Tuesday, December 14, 2021

Lightcraft

As with the orbital-ring, ProjectRho does have a placeholder for the Lightcraft... but that's about all it offers, sketches. As we await new content over there, and for that matter at the ToughSF / Matter Beam blog, ToughSF happens to run a Twitter account... hence how I found out about this.

The Lightcraft is a revolutionary design from 1987-8 in the wake of the Challenger disaster. Dissidents in NASA proposed to replace the Shuttle with something cheaper. As in... a LOT cheaper. It also borrowed design from the Apollo project, back when NASA were getting stuff to work right.

You can read the 166 page spec at archive.org. Assuming Earth: The gross liftoff mass is 5550 kg, of which 500 kg is the payload and 300 kg is the LH2 propellant. The first stage is retrievable (after burning through its fuel). So they were promising payload delivery cost of $3.11/lb meaning $6.86/kg in Reaganbux. (Their metric was the 100kg "person", kek.)

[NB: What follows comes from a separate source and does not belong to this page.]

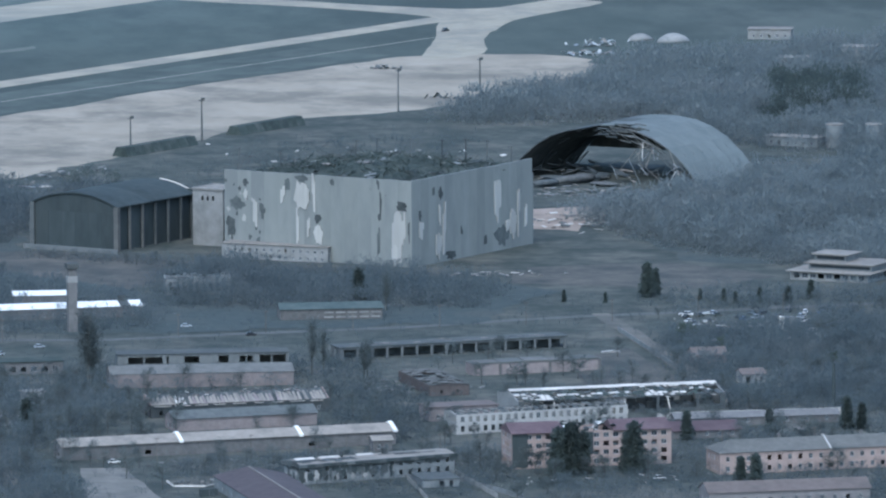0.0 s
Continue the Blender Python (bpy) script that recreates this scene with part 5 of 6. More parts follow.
def wreck_pile(name, label, x, y, heading, L, W, n, mats, seed, hmax=3.0, tall=False, big=1.0):
    """Torn plates and ribs of a burnt machine, each piece a part."""
    e = thing(name, x, y, heading, label, "wreckage")
    rr = random.Random(seed)
    for k in range(n):
        bm = bmesh.new()
        px, py = rr.gauss(0, L / 4), rr.gauss(0, W / 4)
        w, d = big * rr.uniform(0.6, 3.2), big * rr.uniform(0.3, 1.6)
        rings = []
        bend = rr.uniform(-0.6, 0.6)
        m = pose(px, py, 0.25 + rr.random() ** 2 * hmax, rr.uniform(-70, 70) if tall else rr.uniform(-25, 25), rr.uniform(-40, 40), rr.uniform(0, 180))
        for i in range(4):
            t = -1 + 2 * i / 3
            z = bend * t * t
            kk = 1 - 0.4 * rr.random()
            rings.append([m @ Vector((t * w, -d * kk, z)), m @ Vector((t * w, d * kk, z)), m @ Vector((t * w, d * kk, z + 0.1)), m @ Vector((t * w, -d * kk, z + 0.1))])
        loft(bm, rings)
        for f in bm.faces:
            f.smooth = False
        part("torn_plate", bm, rr.choice(mats), e)
    return e


wreck_pile("aircraft_wreckage", "torn greenish-grey aircraft skin and ribs in a heap", -72, 3336, 10, 27, 26, 74, (GREYPLANE, OLDWHITE, OLDWHITE, GREYPLANE, GREYWALL, GREYROOF), 1, 5, True, 1.35)
wreck_pile("aircraft_wreckage", "white wing and hull scraps beside the burnt planes", -82, 3376, 10, 26, 8, 22, (OLDWHITE, GREYPLANE, CHAR, CHAR), 2, 2.0)
wreck_pile("aircraft_wreckage", "scattered white scraps between burnt aircraft", -105, 3345, 25, 60, 26, 36, (GREYPLANE, GREYWALL, CHAR, CHAR, RUST), 3, 1.2)
wreck_pile("aircraft_wreckage", "blackened aircraft wreck with one bright wing tip", -42, 3576, 10, 26, 12, 26, (CHAR, CHAR, CHAR, GREYROOF), 4, 2.5)
wreck_pile("aircraft_wreckage", "dark burnt wreck at the apron's edge", -6, 3595, 50, 20, 8, 18, (CHAR, CHAR, GREYPLANE), 5, 2.0)
wreck_pile("aircraft_wreckage", "dark collapsed wreck lying flat on the apron", 89, 3638, -40, 24, 9, 30, (CHAR, CHAR, GREYROOF), 6, 1.4)
wreck_pile("aircraft_wreckage", "dark burnt debris on the apron near the hangars", 425, 4018, 0, 26, 6, 20, (CHAR, GREYROOF), 7, 1.2)
wreck_pile("aircraft_wreckage", "dark burnt debris strip on the apron", 380, 3960, -20, 26, 6, 20, (CHAR, GREYROOF), 8, 1.2)
wreck_pile("aircraft_wreckage", "dark burnt wreck near the taxiway", 356, 4105, -20, 22, 6, 16, (CHAR, GREYROOF), 9, 1.2)
wreck_pile("aircraft_wreckage", "broken white aircraft parts by the shelters", 470, 4210, 10, 22, 12, 24, (GREYPLANE, STEEL, PALEROOF), 10, 2.5)
wreck_pile("aircraft_wreckage", "grey scrap heap beside the shelters", 462, 4165, 10, 30, 14, 26, (GREYPLANE, STEEL, PALEROOF), 12, 1.6)
for k, (x, y, hd, L, W, n) in enumerate(((12, 3224, 5, 22, 6, 14), (34, 3218, -8, 20, 7, 16), (52, 3228, 0, 16, 5, 10), (-158, 2862, 10, 12, 22, 22))):
    wreck_pile("scrap_heap", "heap of pale bent sheets and dark frames", x, y, hd, L, W, n, (GREYPLANE, CHAR, TEALROOF, PALEROOF, CHAR), 20 + k, 2.6, True)
tip = thing("wing_tip", -31, 3573, 20, "bright white wing tip lying on the concrete", "wreckage")
bm = bmesh.new()
loft(bm, [section(2.4, 0.5, 3, 0.3, y=-1.2), section(2.8, 0.6, 2.4, 0.2, y=1.4)])
part("skin", bm, FUSE, tip)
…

That propellant wasn't even to go to its maximum aero (Mach 25!). The liquid molecular hydrogen was to boost from aero to orbit. Honestly I would not be married to that propellant. Launch could be cheaper overall with the newer propellants or just Elon's methalox. UPDATE 12/15: If we have an eccentric-orbit tether we might not need even that. UPDATE 1/18/21: The Ionic Ramscoop? ...anyone?

As to why nobody picked up on the Lightcraft plan, well... it needs external platforms to fire lasers at the stratosphere, to get this thing to that Mach 25 (where I guess the ramscoop might take over). Quite a few moving-parts, here. Jordin Kare in 1991 followed up with a laser thermal rocket a.k.a. the heat exchanger (HX) thruster ... but it hasn't been much looked-at, since.

The researchers were hoping to get those lasers into space - eventually. I imagine the Soviet Union although moribund would have objected to space lasers penetrating near to spyplane- and scramjet-altitude. I know that horrible movie Real Genius so objected.

Mainly I suspect that "in the wake of the Challenger" also meant (ironically perhaps) more conservatism at NASA and less general interest in alternatives to NASA. So all we got was a safer Shuttle. Until, you know, that second disaster, two decades later.

Times have changed and the present concern is, how to compete with the Starship. For that, the Lightcraft may find its niche. We might not need ground or space platforms if we can float the laser(s) on balloons right up close. Or fly them on Aether. Nuclear ramjets, if over Venus.